Regarding the possibility that Trump committed obstruction of justice by his attempts to undermine the investigation into whether he or his associates conspired with foreign nationals to interfere in the 2016 election, Barr’s letter quoted a sentence written by Mueller which directly contradicted Trump’s claims.

“While this report does not conclude that the President committed a crime, it also does not exonerate him,” Mueller wrote.

However, the Attorney General noted that Mueller had declined to make a “traditional prosecutorial judgement” as to whether any of Trump’s actions — including his firing of former FBI Director James Comey — warranted obstruction of justice charges, and had instead chose to “describe the facts of his obstruction investigation without reaching any legal conclusions.”

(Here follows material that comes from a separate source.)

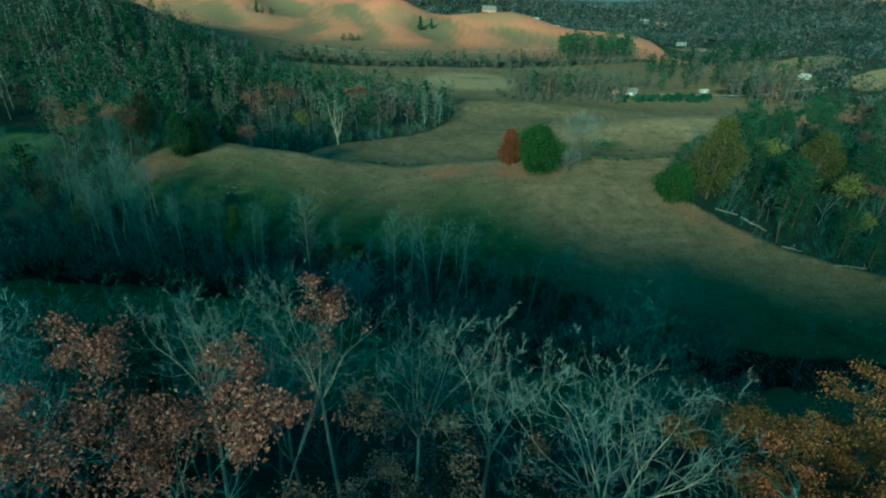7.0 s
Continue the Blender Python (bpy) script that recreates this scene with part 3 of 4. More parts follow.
# ---- the ground: one sheet, fine near the creek and coarse towards the horizon ----
def spaced(lo, hi, near_lo, near_hi, step_size, grow_by, grow_down):
    mid = list(np.arange(near_lo, near_hi, step_size))
    up, s = [mid[-1]], step_size
    while up[-1] < hi:
        s *= grow_by
        up.append(up[-1] + s)
    down, s = [mid[0]], step_size
    while down[-1] > lo:
        s *= grow_down
        down.append(down[-1] - s)
    return np.array(down[:0:-1] + mid + up[1:])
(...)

Barr was nominated for his second stint as attorney general after authoring a legal memorandum arguing that the President is incapable of committing obstruction of justice.

Barr explained that after consulting with the Justice Department’s Office of Legal Counsel, he and Deputy Attorney General Rod Rosenstein “concluded that the evidence developed during the Special Counsel’s investigation is not sufficient to establish that the President committed an obstruction-of-justice offense.”